- The Washington Times - Monday, July 30, 2001

The public relations war over the Internet Freedom and Broadband Deployment Act of 2001, H.R. 1542, also known as the Tauzin-Dingell bill, reached a crescendo last week as supporters pressed to get a vote on the House floor before next month's congressional recess. The bill, which would lift some of the regulations that the 1996 Telecom Act imposed on local phone companies, or regional Bell operating companies (RBOCs), has been touted by supporters as a cure-all for tech- and telecom-industry woes.
The 1996 Telecom Act was intended as the first step in transforming the RBOCs, which monopolized the local voice and data market, into legitimate competitors that government no longer would need to regulate. The act's mechanism for this transition was to introduce competition by mandating that the RBOCs open their local networks to companies called competitive local exchange carriers (CLECs) at wholesale rates. Instead of imposing large penalties, the act created an incentive: The RBOCs would be allowed to enter the long-distance market if they complied. Tauzin-Dingell would allow the RBOCs to enter long-distance without having to prove to the Federal Communications Commission that they have opened up the data side of their local networks to competition. In effect, the bill would remove the RBOCs' incentive to allow the CLECs to use their networks, practically ensuring the demise of the CLECs.
With the stakes so great for the parties with an interest in the bill, lobbies on both sides have flooded the media with a confusing glut of rhetoric. In addition, two much-hyped reports were issued last week, one purporting that Tauzin-Dingell would add $500 million annually to the U.S. economy, and another claiming that it would result in between $57 billion and $88 billion in lost gross economic output by 2006. On the legislative side, two pro-regulation bills are being pushed as alternatives, though they give the same guarantee as Tauzin-Dingell a revival of the tech and telecom industries.
Despite this clash of agendas, all three pieces of legislation are being promoted with the same urgent message: Broadband is not being rolled out fast enough.
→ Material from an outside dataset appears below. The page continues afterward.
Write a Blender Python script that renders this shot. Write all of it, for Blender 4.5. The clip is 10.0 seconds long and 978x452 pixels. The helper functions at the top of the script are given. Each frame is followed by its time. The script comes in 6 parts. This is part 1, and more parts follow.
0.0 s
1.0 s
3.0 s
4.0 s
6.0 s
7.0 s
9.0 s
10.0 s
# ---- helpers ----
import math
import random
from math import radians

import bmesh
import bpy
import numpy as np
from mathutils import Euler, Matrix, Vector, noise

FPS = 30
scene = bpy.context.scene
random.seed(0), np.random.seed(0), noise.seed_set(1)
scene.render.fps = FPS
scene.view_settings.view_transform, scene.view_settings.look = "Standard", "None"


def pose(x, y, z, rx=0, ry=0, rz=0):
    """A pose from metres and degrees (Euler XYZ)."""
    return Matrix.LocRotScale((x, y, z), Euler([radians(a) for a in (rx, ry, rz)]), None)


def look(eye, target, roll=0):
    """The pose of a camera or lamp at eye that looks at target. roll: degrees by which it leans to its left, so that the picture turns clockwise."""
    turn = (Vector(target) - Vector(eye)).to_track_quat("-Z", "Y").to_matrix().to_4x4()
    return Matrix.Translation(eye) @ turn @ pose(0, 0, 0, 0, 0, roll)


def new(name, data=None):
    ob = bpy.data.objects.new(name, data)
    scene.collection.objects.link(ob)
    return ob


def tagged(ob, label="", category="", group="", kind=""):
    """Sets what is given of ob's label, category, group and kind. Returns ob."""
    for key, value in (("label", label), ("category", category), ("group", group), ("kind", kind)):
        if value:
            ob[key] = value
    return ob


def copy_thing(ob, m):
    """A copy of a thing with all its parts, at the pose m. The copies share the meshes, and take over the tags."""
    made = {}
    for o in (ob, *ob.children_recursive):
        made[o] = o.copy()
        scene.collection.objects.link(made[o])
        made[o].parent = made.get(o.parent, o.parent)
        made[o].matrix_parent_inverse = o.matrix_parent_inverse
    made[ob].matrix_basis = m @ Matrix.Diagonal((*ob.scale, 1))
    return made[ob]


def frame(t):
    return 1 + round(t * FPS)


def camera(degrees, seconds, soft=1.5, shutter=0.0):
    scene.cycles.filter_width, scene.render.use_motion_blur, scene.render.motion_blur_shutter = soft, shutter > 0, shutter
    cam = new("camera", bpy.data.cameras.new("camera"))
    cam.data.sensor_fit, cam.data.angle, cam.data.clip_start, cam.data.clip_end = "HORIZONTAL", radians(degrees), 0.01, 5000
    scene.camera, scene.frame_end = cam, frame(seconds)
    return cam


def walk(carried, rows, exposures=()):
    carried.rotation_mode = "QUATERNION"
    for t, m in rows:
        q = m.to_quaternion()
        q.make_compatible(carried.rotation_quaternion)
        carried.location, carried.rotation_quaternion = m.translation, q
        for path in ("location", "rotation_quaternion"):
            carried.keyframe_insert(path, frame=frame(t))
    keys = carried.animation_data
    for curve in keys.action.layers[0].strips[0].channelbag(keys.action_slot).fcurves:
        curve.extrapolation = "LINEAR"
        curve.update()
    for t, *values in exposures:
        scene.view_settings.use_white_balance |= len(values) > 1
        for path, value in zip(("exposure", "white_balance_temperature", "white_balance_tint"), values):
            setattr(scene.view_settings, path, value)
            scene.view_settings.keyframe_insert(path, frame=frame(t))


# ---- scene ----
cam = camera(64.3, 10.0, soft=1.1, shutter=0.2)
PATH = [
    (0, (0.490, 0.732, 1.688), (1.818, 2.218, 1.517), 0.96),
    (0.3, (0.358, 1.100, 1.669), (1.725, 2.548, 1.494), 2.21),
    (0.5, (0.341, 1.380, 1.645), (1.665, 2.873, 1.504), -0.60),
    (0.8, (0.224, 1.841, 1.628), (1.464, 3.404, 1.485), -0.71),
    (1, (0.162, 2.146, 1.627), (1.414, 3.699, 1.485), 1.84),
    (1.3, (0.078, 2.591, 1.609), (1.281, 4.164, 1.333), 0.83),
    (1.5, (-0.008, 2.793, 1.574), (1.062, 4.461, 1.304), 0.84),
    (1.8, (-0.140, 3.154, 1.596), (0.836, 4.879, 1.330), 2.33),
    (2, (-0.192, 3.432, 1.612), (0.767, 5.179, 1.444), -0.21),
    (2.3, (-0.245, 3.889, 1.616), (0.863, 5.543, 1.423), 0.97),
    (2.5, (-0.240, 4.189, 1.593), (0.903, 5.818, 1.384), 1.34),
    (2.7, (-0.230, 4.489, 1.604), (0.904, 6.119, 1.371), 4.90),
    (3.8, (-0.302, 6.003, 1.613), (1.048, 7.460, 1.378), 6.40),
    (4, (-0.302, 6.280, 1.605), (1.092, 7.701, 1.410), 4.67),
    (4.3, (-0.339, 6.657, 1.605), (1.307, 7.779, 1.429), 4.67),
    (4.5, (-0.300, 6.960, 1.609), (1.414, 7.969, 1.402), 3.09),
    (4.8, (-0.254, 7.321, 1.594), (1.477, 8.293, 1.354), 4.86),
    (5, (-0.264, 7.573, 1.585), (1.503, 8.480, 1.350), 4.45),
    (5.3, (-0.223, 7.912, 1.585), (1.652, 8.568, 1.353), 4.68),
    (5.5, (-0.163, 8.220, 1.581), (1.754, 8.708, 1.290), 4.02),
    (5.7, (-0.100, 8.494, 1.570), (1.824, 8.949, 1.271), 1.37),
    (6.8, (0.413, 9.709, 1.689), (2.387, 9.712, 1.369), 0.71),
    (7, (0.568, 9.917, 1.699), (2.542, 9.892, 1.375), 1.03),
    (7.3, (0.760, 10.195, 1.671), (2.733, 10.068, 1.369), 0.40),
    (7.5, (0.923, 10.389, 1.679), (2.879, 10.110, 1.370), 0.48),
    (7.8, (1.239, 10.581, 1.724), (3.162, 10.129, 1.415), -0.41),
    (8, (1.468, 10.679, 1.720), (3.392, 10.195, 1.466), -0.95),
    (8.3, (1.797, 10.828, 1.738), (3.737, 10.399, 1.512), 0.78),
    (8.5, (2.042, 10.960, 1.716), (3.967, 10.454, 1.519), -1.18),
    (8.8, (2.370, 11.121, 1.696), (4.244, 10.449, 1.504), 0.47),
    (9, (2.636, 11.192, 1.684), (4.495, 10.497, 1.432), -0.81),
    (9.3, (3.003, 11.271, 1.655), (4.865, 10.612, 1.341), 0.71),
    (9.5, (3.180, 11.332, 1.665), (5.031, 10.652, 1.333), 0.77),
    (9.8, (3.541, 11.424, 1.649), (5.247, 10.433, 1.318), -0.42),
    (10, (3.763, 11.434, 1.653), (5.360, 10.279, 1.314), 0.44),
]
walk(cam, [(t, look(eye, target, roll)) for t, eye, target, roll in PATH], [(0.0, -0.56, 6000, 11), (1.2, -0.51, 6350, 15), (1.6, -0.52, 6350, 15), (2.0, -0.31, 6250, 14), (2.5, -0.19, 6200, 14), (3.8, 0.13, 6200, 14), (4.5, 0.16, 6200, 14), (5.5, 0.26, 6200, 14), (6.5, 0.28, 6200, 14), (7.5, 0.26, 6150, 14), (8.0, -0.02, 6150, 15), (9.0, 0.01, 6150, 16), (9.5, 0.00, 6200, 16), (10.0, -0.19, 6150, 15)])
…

Watching fuzzy, 2-by-3-inch video images on a computer monitor the kind of video quality afforded by low-speed, dial-up Internet access cannot begin to compete with the audio and video quality to which consumers are accustomed from their televisions and home entertainment systems. High-speed broadband access enables greatly improved media quality if still not exactly hi-fi as well as the power to run complex online applications and the ability to surf the Net at accelerated speeds. The failure of broadband to reach more homes, the argument goes, has severely stunted the entire high-tech industry, from e-businesses to chip manufacturers.
Those who support lifting regulations on the RBOCs argue that if the RBOCs hadn't had their hands tied by the Telecom Act, broadband would have been deployed much faster. Those who want to enforce more strictly the current regulations argue that the slow pace of deployment is due to the decline of the CLECs, which can be attributed to a lack of cooperation from the RBOCs and the market's discomfort with the progress of the Tauzin-Dingell bill.
Funny thing, then, that while both sides cling to the argument that broadband is being deployed at an "unnatural" rate, all indicators suggest quite the opposite. An upcoming Cato Institute study by telecom consultant Wayne Leighton reveals that service options in the broadband marketplace are growing rapidly and that Americans are gaining access to broadband services at a much faster rate than previous technologies. This can, in part, be attributed to the competition that the CLECs have posed for the RBOCs. However, the cable industry poses competition as well with its own broadband technology, and the satellite and wireless industries provide further alternatives. In fact, the cable industry owns a majority some 70 percent of the broadband market. This raises the question: If the RBOCs already have major competition in the broadband market, why should the government continue to restrict their operations, with regulations intended for the voice market, when they do not have the ability to monopolize the broadband market?
The answer depends on how one perceives the RBOCs. Those who believe that the RBOCs have embraced the competitive environment that the Telecom Act was meant to nurture would agree that government has no place in regulating their broadband operations. Those who are less sure that the RBOCs have changed substantially from their days as a government-regulated monopoly, however, have serious doubts about whether a market devoid of the CLECs is competitive enough that government won't have to re-regulate. This latter group has pointed out that a market in which the cable industry and RBOCs are the main competitors may not be truly competitive. They also have noted that cable broadband access is not yet available in many areas.
These are serious considerations, and legislators rightly have been hesitant to hastily endorse a bill that would radically change the competitive landscape of the telecom market. The pace of broadband deployment is hardly sluggish, and there are no quick fixes for the tech industry's current situation. Thus, Congress is right to be skeptical of legislation that would dismantle the 1996 Telecom Act prematurely.